> _Instructions for the task_
For the data below, work out how many lines contain the word "None" and supply only that number.

> _Source excerpt_
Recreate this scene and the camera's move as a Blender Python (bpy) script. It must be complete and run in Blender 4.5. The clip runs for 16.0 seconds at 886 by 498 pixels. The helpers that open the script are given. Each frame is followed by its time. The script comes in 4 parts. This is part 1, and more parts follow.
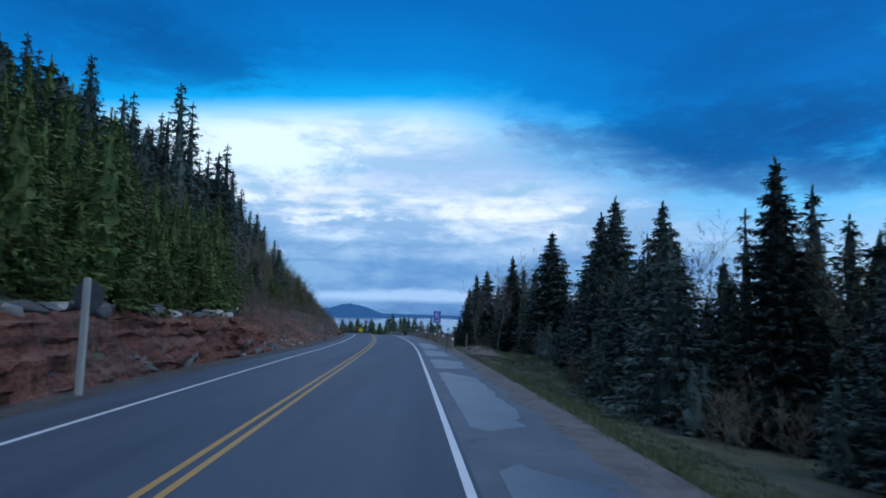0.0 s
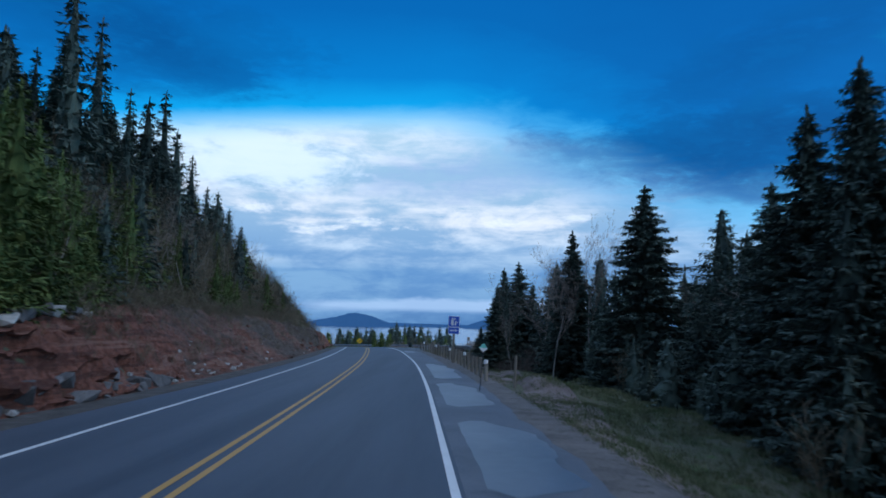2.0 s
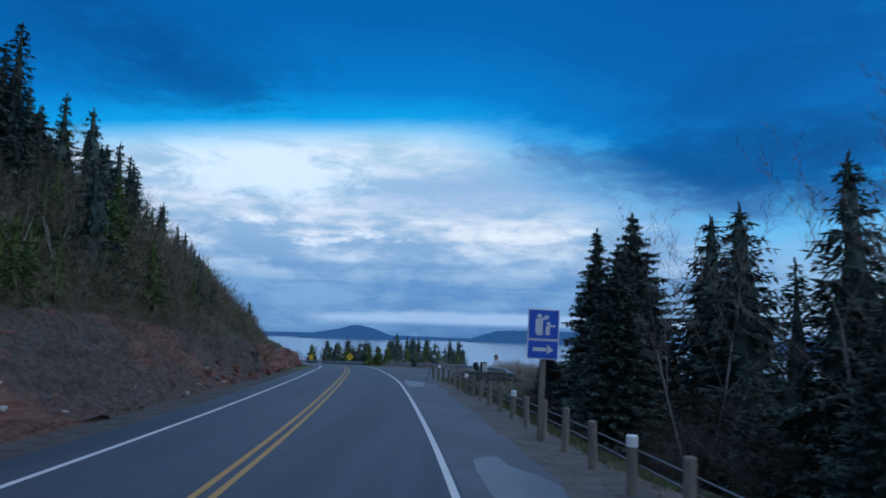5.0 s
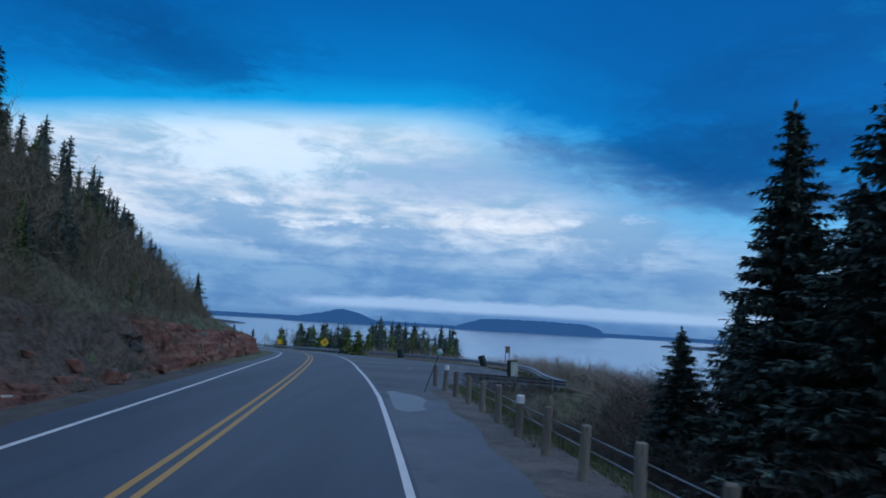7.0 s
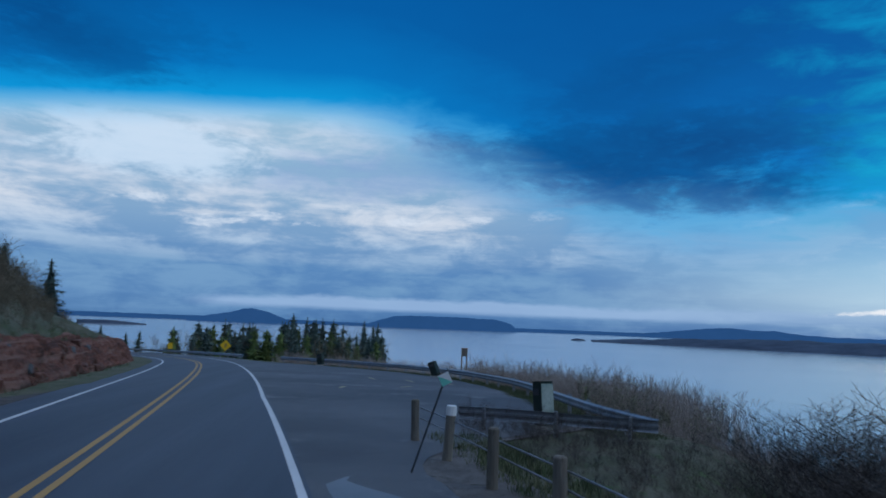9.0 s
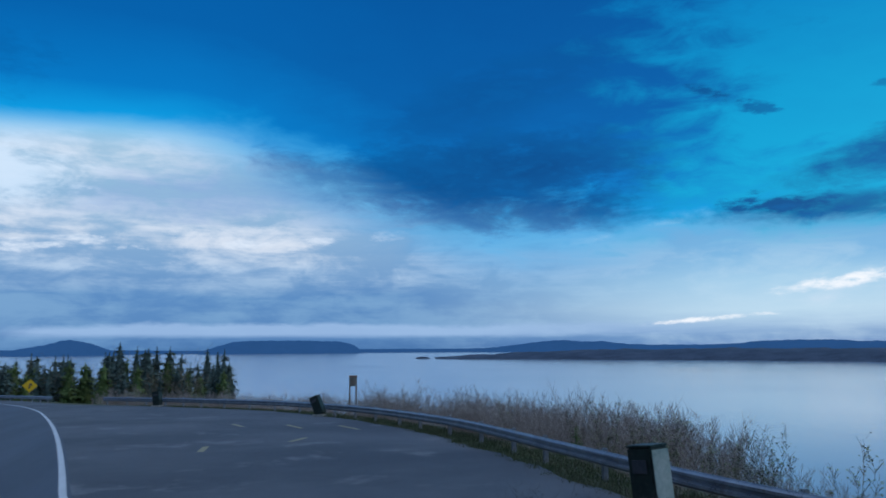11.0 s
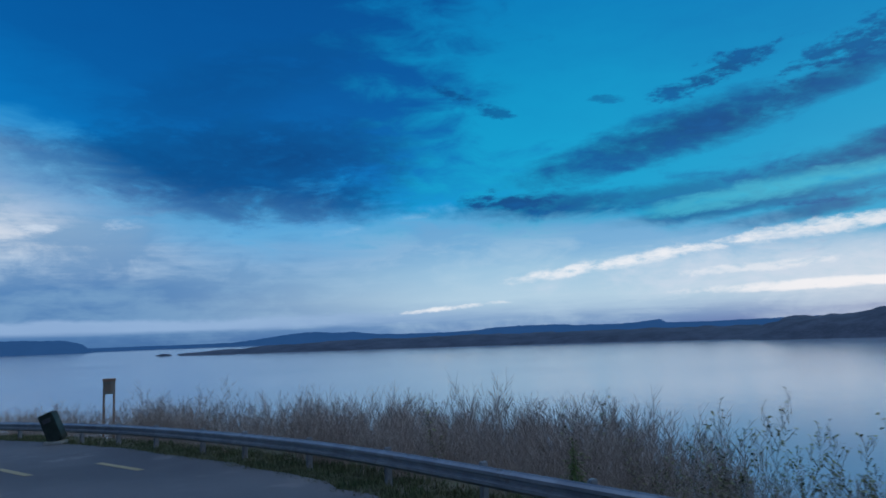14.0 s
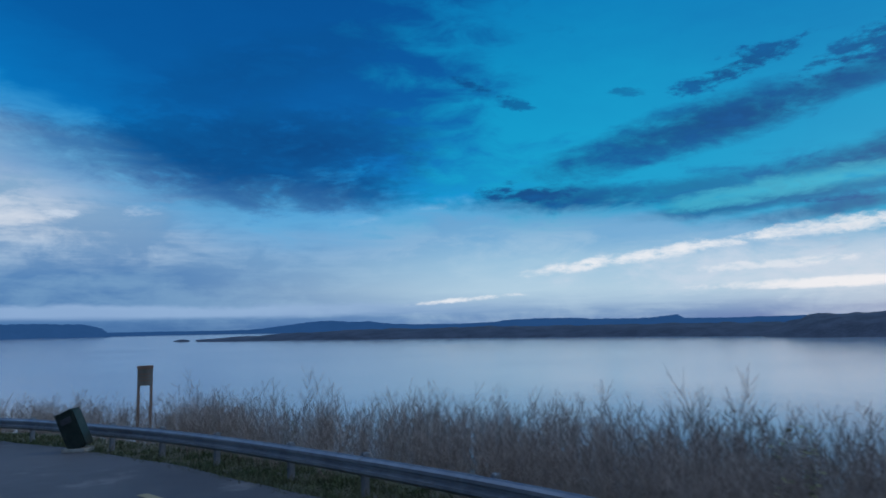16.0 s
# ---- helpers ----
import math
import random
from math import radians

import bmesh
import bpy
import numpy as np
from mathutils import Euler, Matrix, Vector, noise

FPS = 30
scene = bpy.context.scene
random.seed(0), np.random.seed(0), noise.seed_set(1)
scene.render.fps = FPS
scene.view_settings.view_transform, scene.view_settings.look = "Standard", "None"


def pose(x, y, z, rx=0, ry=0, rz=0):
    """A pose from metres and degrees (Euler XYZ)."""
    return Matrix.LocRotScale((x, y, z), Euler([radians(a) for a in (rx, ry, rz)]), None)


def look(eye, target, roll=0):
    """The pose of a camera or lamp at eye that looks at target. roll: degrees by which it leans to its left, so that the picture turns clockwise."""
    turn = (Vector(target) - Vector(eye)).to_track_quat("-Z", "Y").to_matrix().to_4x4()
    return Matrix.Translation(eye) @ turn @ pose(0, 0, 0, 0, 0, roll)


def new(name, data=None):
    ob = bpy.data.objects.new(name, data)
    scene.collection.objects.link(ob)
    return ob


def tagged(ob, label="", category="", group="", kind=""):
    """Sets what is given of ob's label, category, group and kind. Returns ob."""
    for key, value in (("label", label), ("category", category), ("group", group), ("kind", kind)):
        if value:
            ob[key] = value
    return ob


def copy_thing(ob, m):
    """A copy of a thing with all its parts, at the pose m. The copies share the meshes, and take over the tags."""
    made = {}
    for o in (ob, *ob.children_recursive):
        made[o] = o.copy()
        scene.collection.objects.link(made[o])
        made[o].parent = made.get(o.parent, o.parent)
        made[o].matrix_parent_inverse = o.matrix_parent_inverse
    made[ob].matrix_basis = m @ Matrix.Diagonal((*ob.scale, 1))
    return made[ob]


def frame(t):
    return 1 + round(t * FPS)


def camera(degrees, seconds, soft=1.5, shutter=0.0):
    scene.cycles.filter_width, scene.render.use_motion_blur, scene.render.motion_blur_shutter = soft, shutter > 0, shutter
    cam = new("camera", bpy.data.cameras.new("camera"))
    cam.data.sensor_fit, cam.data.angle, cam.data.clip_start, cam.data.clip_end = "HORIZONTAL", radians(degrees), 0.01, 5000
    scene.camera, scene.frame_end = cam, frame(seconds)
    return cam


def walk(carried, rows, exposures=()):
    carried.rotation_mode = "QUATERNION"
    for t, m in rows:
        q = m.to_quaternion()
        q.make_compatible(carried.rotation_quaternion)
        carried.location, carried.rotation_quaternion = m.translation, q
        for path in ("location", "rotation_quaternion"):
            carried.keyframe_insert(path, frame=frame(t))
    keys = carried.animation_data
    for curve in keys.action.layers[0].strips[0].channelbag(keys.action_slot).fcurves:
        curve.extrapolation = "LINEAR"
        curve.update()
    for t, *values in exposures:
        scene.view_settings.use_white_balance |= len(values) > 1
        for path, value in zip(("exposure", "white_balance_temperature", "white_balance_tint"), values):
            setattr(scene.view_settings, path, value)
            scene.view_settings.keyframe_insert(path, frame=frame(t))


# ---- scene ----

cam = camera(62.9, 16.0, soft=1.7, shutter=0.35)
ROWS = [
    (0, 0.00, 0.00, 1.84, -0.00, 5.22, -1.26),
    (0.5, -0.20, 5.38, 1.81, 0.12, 5.82, -1.07),
    (1, -0.42, 10.68, 1.77, -0.19, 5.98, -1.09),
    (1.5, -0.61, 15.98, 1.73, 0.34, 5.73, -1.03),
    (2, -0.82, 21.27, 1.69, 0.51, 5.93, -1.14),
    (2.5, -1.04, 26.51, 1.64, 0.87, 6.17, -1.09),
    (3, -1.34, 31.74, 1.58, 0.92, 6.36, -1.02),
    (3.5, -1.63, 36.89, 1.55, 0.65, 6.49, -1.20),
    (3.7, -1.75, 38.92, 1.54, 0.77, 6.74, -1.31),
    (5.8, -3.17, 58.31, 1.45, 0.30, 6.97, -2.27),
    (6, -3.29, 60.06, 1.42, 0.29, 6.75, -2.65),
    (6.5, -3.54, 64.37, 1.36, -0.09, 6.02, -3.14),
    (7, -3.78, 68.42, 1.30, -0.52, 5.97, -3.25),
    (7.5, -4.14, 72.32, 1.25, -1.47, 6.05, -3.20),
    (8, -4.50, 75.97, 1.22, -1.32, 5.81, -2.63),
    (8.5, -4.80, 79.21, 1.20, -3.25, 5.81, -2.50),
    (8.7, -4.91, 80.48, 1.19, -5.00, 5.85, -2.40),
    (10.8, -5.78, 90.83, 1.13, -18.00, 7.95, 0.10),
    (11, -5.79, 91.47, 1.12, -19.62, 7.86, 0.36),
    (11.5, -5.78, 93.07, 1.10, -21.72, 7.81, 0.60),
    (12, -5.68, 94.61, 1.08, -23.54, 7.77, 0.99),
    (12.5, -5.49, 96.08, 1.06, -26.92, 7.56, 1.56),
    (13, -5.21, 97.57, 1.01, -30.52, 7.41, 2.13),
    (13.5, -4.92, 98.99, 0.94, -35.99, 7.15, 2.94),
    (14, -4.66, 100.43, 0.88, -39.02, 6.78, 2.22),
    (14.5, -4.36, 101.83, 0.81, -40.80, 6.59, 1.60),
    (15, -4.01, 103.28, 0.77, -39.95, 6.28, 1.18),
    (15.5, -3.75, 104.83, 0.74, -39.57, 6.17, 1.09),
    (16, -3.54, 106.44, 0.74, -37.83, 6.12, 1.11),
]
walk(cam, [(t, pose(x, y, z, 90 + pitch, roll, yaw)) for t, x, y, z, yaw, pitch, roll in ROWS],
     [(0, 0.40), (1, 0.28), (2, 0.29), (3, 0.21), (3.5, 0.26), (6, 0.12), (6.5, 0.17), (7, 0.13), (8, -0.04), (8.5, -0.12), (11, 0.03), (11.5, -0.08), (12.5, -0.13), (15, -0.16), (15.5, -0.06), (16, -0.18)])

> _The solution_
3